- **Given material**:
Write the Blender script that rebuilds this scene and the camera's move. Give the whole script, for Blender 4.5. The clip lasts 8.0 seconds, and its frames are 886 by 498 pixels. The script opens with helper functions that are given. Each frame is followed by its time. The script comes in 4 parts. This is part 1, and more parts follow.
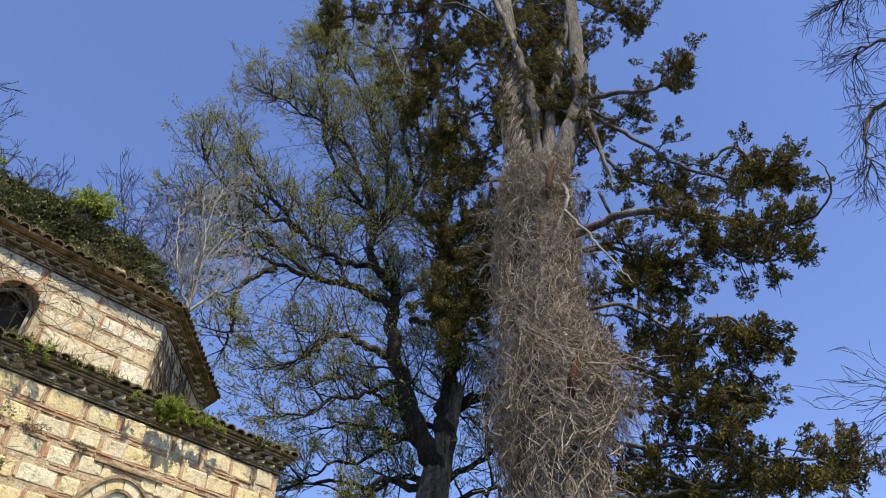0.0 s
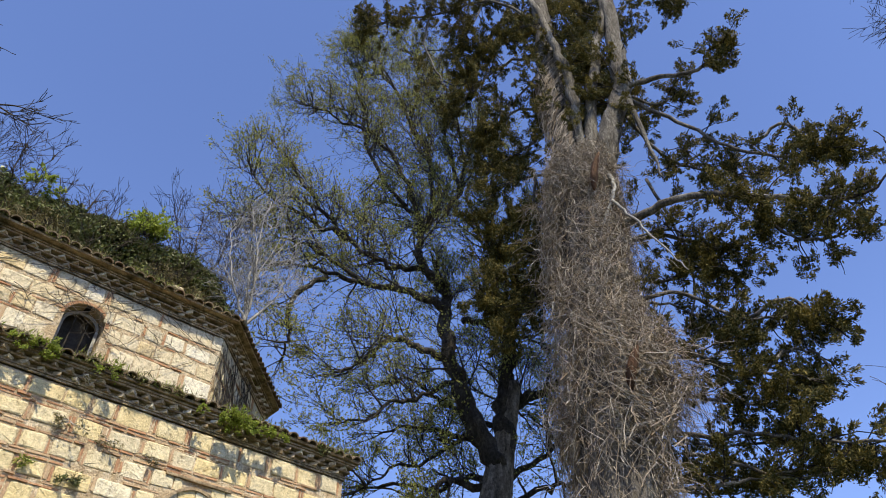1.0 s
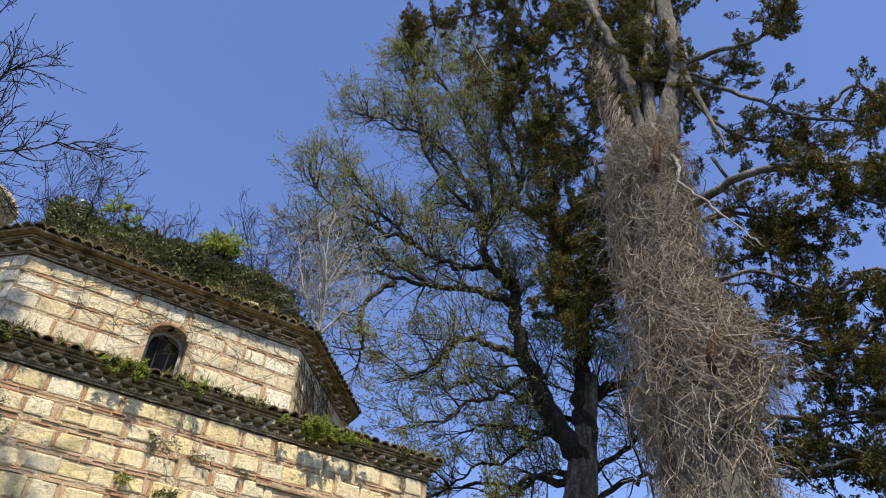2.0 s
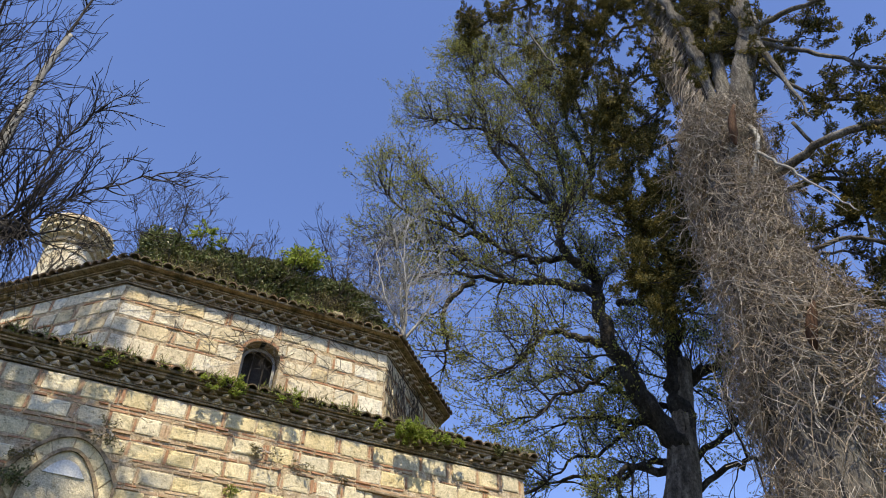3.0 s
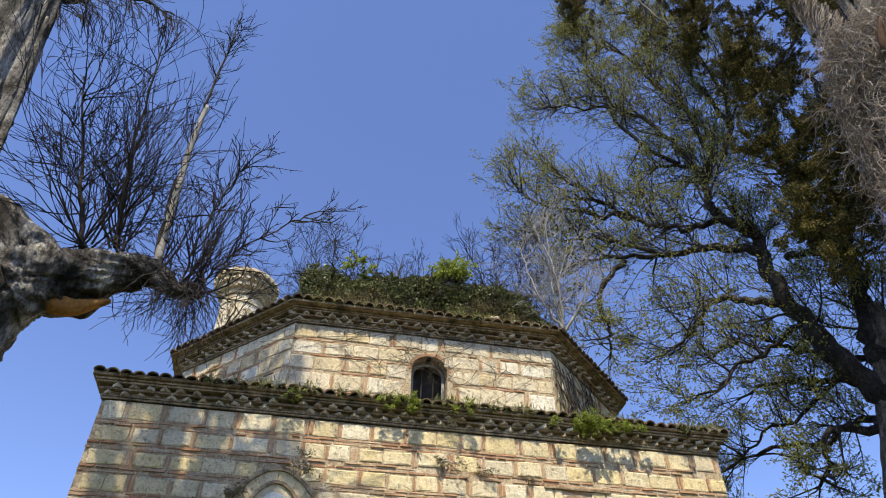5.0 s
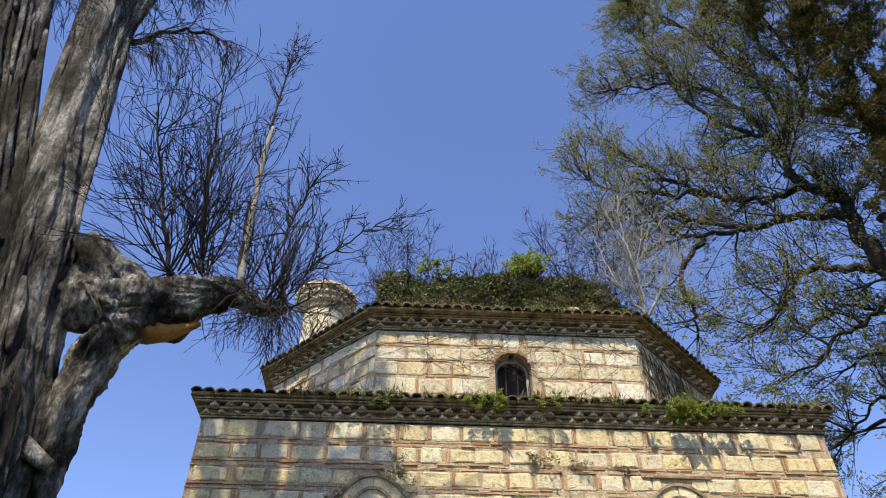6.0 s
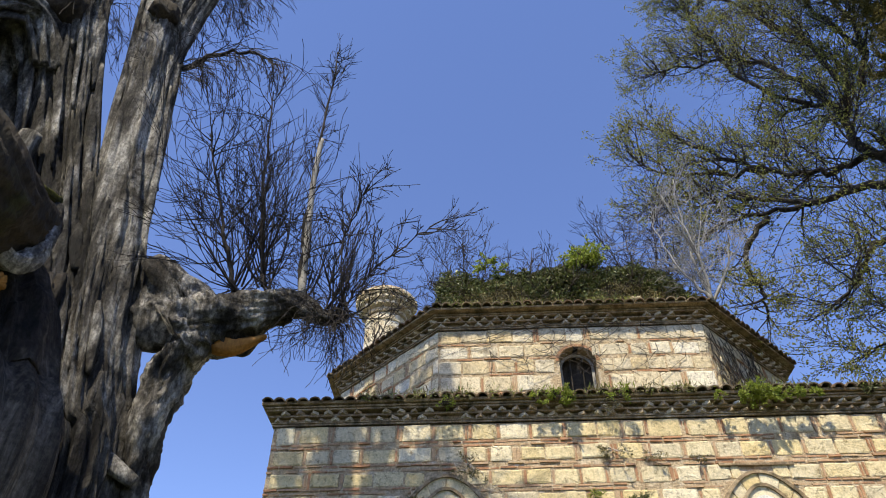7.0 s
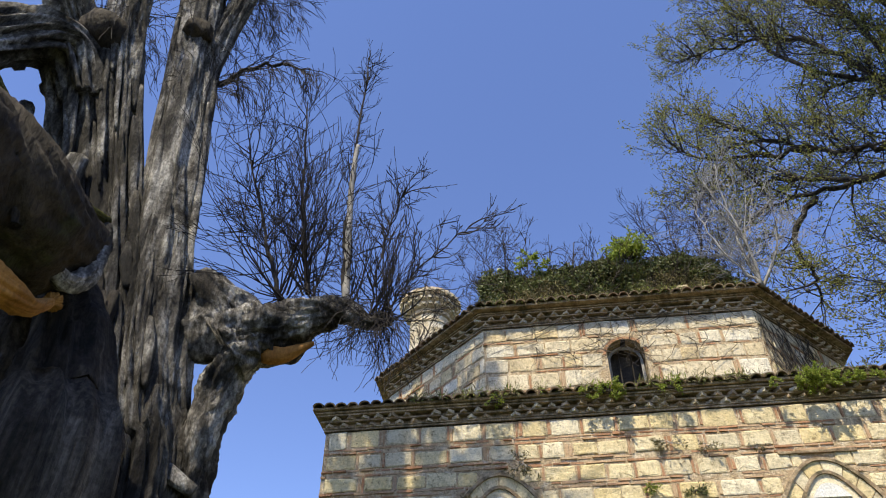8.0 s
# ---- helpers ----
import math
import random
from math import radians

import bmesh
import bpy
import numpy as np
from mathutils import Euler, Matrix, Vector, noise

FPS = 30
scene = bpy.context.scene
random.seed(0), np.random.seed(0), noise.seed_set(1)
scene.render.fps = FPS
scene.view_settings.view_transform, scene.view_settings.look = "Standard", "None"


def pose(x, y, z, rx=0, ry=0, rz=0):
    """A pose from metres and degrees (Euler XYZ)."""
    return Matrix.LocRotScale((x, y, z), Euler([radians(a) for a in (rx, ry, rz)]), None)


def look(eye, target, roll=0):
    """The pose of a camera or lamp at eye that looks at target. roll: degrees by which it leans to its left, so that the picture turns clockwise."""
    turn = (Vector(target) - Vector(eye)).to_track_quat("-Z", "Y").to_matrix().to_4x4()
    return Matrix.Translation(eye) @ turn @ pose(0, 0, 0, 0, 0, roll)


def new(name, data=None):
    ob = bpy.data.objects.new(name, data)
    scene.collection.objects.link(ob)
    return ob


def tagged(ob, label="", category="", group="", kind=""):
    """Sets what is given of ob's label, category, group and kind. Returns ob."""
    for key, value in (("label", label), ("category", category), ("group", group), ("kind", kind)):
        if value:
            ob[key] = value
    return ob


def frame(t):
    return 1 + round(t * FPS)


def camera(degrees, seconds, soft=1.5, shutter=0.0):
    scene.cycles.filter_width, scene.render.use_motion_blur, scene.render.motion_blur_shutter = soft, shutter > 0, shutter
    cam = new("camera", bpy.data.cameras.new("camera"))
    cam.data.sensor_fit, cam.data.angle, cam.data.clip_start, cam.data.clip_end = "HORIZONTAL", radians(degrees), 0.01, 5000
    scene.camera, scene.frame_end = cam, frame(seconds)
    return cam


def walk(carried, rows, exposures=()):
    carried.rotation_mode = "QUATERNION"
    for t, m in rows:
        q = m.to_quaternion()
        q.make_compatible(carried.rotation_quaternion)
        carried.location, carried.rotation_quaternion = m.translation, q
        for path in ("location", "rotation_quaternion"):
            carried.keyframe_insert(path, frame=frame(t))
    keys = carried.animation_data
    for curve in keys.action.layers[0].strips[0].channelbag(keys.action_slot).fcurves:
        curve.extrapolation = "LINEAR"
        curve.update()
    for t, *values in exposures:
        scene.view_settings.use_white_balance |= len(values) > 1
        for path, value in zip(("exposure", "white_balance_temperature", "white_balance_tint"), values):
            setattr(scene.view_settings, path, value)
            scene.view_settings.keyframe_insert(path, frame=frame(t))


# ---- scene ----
cam = camera(64.1, 8.0, soft=1.0)
EYE = 1.6
# seconds, heading to the left of the wall's normal, tilt up, lean
ROWS = [
    (0.0, -47.30, 42.22, -0.16),
    (0.5, -45.03, 42.22, -0.24),
    (1.0, -42.05, 42.22, -0.30),
    (1.5, -38.71, 42.21, -0.26),
    (3.0, -26.70, 42.00, 0.33),
    (3.5, -22.41, 41.97, 0.30),
    (4.0, -18.24, 41.95, 0.25),
    (4.5, -14.88, 41.95, 0.12),
    (6.0, -3.33, 41.83, -0.03),
    (6.5, -0.10, 41.80, -0.15),
    (7.0, 2.68, 41.79, -0.12),
    (7.5, 5.01, 41.78, -0.19),
    (8.0, 7.07, 41.78, -0.25),
]
walk(cam, [(t, pose(0, 0, EYE, 0, 0, yaw) @ pose(0, 0, 0, 90 + tilt, 0, 0) @ pose(0, 0, 0, 0, 0, lean)) for t, yaw, tilt, lean in ROWS])

# ---- daylight: a clear spring noon, the sun behind the camera's left shoulder ----
TO_SUN = Vector((-0.36, -1.0, 1.55)).normalized()
world = bpy.data.worlds.new("sky")
scene.world = world
world.use_nodes = True
wn = world.node_tree.nodes
sky = wn.new("ShaderNodeTexSky")
sky.sky_type = "NISHITA"
sky.sun_disc = False
sky.sun_elevation = math.asin(TO_SUN.z)
sky.sun_rotation = math.atan2(TO_SUN.x, TO_SUN.y)
sky.air_density, sky.dust_density, sky.ozone_density, sky.altitude = 1.0, 0.1, 3.0, 200
wn["Background"].inputs["Strength"].default_value = 0.141
deep = wn.new("ShaderNodeMix")
deep.data_type, deep.blend_type = "RGBA", "MULTIPLY"
deep.inputs[0].default_value = 1.0
deep.inputs[7].default_value = (1.04, 1.0, 1.22, 1)
world.node_tree.links.new(sky.outputs["Color"], deep.inputs[6])
world.node_tree.links.new(deep.outputs[2], wn["Background"].inputs["Color"])
sun = new("sun", bpy.data.lights.new("sun", "SUN"))
sun.data.energy, sun.data.angle, sun.data.color = 5.0, radians(0.53), (1.0, 0.91, 0.70)
sun.matrix_world = look(TO_SUN * 60, (0, 0, 0))
scene.view_settings.exposure = 0.52

# ---- materials ----
def nodes(name):
    m = bpy.data.materials.new(name)
    m.use_nodes = True
    nt = m.node_tree
    return m, nt, nt.nodes, nt.links, nt.nodes["Principled BSDF"]


def noise_node(nt, scale, detail=4.0, rough=0.6, stretch=None):
    tc = nt.nodes.new("ShaderNodeNewGeometry")
    n = nt.nodes.new("ShaderNodeTexNoise")
    n.inputs["Scale"].default_value, n.inputs["Detail"].default_value, n.inputs["Roughness"].default_value = scale, detail, rough
    out = tc.outputs["Position"]
    if stretch:
        mp = nt.nodes.new("ShaderNodeMapping")
        mp.inputs["Scale"].default_value = stretch
        nt.links.new(out, mp.inputs["Vector"])
        out = mp.outputs["Vector"]
    nt.links.new(out, n.inputs["Vector"])
    return n.outputs["Fac"]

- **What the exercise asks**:
All the lines above are to be given again exactly as they read, with the pictures removed.

- **Solution for this task**:
Write the Blender script that rebuilds this scene and the camera's move. Give the whole script, for Blender 4.5. The clip lasts 8.0 seconds, and its frames are 886 by 498 pixels. The script opens with helper functions that are given. Each frame is followed by its time. The script comes in 4 parts. This is part 1, and more parts follow.
0.0 s
1.0 s
2.0 s
3.0 s
5.0 s
6.0 s
7.0 s
8.0 s
# ---- helpers ----
import math
import random
from math import radians

import bmesh
import bpy
import numpy as np
from mathutils import Euler, Matrix, Vector, noise

FPS = 30
scene = bpy.context.scene
random.seed(0), np.random.seed(0), noise.seed_set(1)
scene.render.fps = FPS
scene.view_settings.view_transform, scene.view_settings.look = "Standard", "None"


def pose(x, y, z, rx=0, ry=0, rz=0):
    """A pose from metres and degrees (Euler XYZ)."""
    return Matrix.LocRotScale((x, y, z), Euler([radians(a) for a in (rx, ry, rz)]), None)


def look(eye, target, roll=0):
    """The pose of a camera or lamp at eye that looks at target. roll: degrees by which it leans to its left, so that the picture turns clockwise."""
    turn = (Vector(target) - Vector(eye)).to_track_quat("-Z", "Y").to_matrix().to_4x4()
    return Matrix.Translation(eye) @ turn @ pose(0, 0, 0, 0, 0, roll)


def new(name, data=None):
    ob = bpy.data.objects.new(name, data)
    scene.collection.objects.link(ob)
    return ob


def tagged(ob, label="", category="", group="", kind=""):
    """Sets what is given of ob's label, category, group and kind. Returns ob."""
    for key, value in (("label", label), ("category", category), ("group", group), ("kind", kind)):
        if value:
            ob[key] = value
    return ob


def frame(t):
    return 1 + round(t * FPS)


def camera(degrees, seconds, soft=1.5, shutter=0.0):
    scene.cycles.filter_width, scene.render.use_motion_blur, scene.render.motion_blur_shutter = soft, shutter > 0, shutter
    cam = new("camera", bpy.data.cameras.new("camera"))
    cam.data.sensor_fit, cam.data.angle, cam.data.clip_start, cam.data.clip_end = "HORIZONTAL", radians(degrees), 0.01, 5000
    scene.camera, scene.frame_end = cam, frame(seconds)
    return cam


def walk(carried, rows, exposures=()):
    carried.rotation_mode = "QUATERNION"
    for t, m in rows:
        q = m.to_quaternion()
        q.make_compatible(carried.rotation_quaternion)
        carried.location, carried.rotation_quaternion = m.translation, q
        for path in ("location", "rotation_quaternion"):
            carried.keyframe_insert(path, frame=frame(t))
    keys = carried.animation_data
    for curve in keys.action.layers[0].strips[0].channelbag(keys.action_slot).fcurves:
        curve.extrapolation = "LINEAR"
        curve.update()
    for t, *values in exposures:
        scene.view_settings.use_white_balance |= len(values) > 1
        for path, value in zip(("exposure", "white_balance_temperature", "white_balance_tint"), values):
            setattr(scene.view_settings, path, value)
            scene.view_settings.keyframe_insert(path, frame=frame(t))


# ---- scene ----
cam = camera(64.1, 8.0, soft=1.0)
EYE = 1.6
# seconds, heading to the left of the wall's normal, tilt up, lean
ROWS = [
    (0.0, -47.30, 42.22, -0.16),
    (0.5, -45.03, 42.22, -0.24),
    (1.0, -42.05, 42.22, -0.30),
    (1.5, -38.71, 42.21, -0.26),
    (3.0, -26.70, 42.00, 0.33),
    (3.5, -22.41, 41.97, 0.30),
    (4.0, -18.24, 41.95, 0.25),
    (4.5, -14.88, 41.95, 0.12),
    (6.0, -3.33, 41.83, -0.03),
    (6.5, -0.10, 41.80, -0.15),
    (7.0, 2.68, 41.79, -0.12),
    (7.5, 5.01, 41.78, -0.19),
    (8.0, 7.07, 41.78, -0.25),
]
walk(cam, [(t, pose(0, 0, EYE, 0, 0, yaw) @ pose(0, 0, 0, 90 + tilt, 0, 0) @ pose(0, 0, 0, 0, 0, lean)) for t, yaw, tilt, lean in ROWS])

# ---- daylight: a clear spring noon, the sun behind the camera's left shoulder ----
TO_SUN = Vector((-0.36, -1.0, 1.55)).normalized()
world = bpy.data.worlds.new("sky")
scene.world = world
world.use_nodes = True
wn = world.node_tree.nodes
sky = wn.new("ShaderNodeTexSky")
sky.sky_type = "NISHITA"
sky.sun_disc = False
sky.sun_elevation = math.asin(TO_SUN.z)
sky.sun_rotation = math.atan2(TO_SUN.x, TO_SUN.y)
sky.air_density, sky.dust_density, sky.ozone_density, sky.altitude = 1.0, 0.1, 3.0, 200
wn["Background"].inputs["Strength"].default_value = 0.141
deep = wn.new("ShaderNodeMix")
deep.data_type, deep.blend_type = "RGBA", "MULTIPLY"
deep.inputs[0].default_value = 1.0
deep.inputs[7].default_value = (1.04, 1.0, 1.22, 1)
world.node_tree.links.new(sky.outputs["Color"], deep.inputs[6])
world.node_tree.links.new(deep.outputs[2], wn["Background"].inputs["Color"])
sun = new("sun", bpy.data.lights.new("sun", "SUN"))
sun.data.energy, sun.data.angle, sun.data.color = 5.0, radians(0.53), (1.0, 0.91, 0.70)
sun.matrix_world = look(TO_SUN * 60, (0, 0, 0))
scene.view_settings.exposure = 0.52

# ---- materials ----
def nodes(name):
    m = bpy.data.materials.new(name)
    m.use_nodes = True
    nt = m.node_tree
    return m, nt, nt.nodes, nt.links, nt.nodes["Principled BSDF"]


def noise_node(nt, scale, detail=4.0, rough=0.6, stretch=None):
    tc = nt.nodes.new("ShaderNodeNewGeometry")
    n = nt.nodes.new("ShaderNodeTexNoise")
    n.inputs["Scale"].default_value, n.inputs["Detail"].default_value, n.inputs["Roughness"].default_value = scale, detail, rough
    out = tc.outputs["Position"]
    if stretch:
        mp = nt.nodes.new("ShaderNodeMapping")
        mp.inputs["Scale"].default_value = stretch
        nt.links.new(out, mp.inputs["Vector"])
        out = mp.outputs["Vector"]
    nt.links.new(out, n.inputs["Vector"])
    return n.outputs["Fac"]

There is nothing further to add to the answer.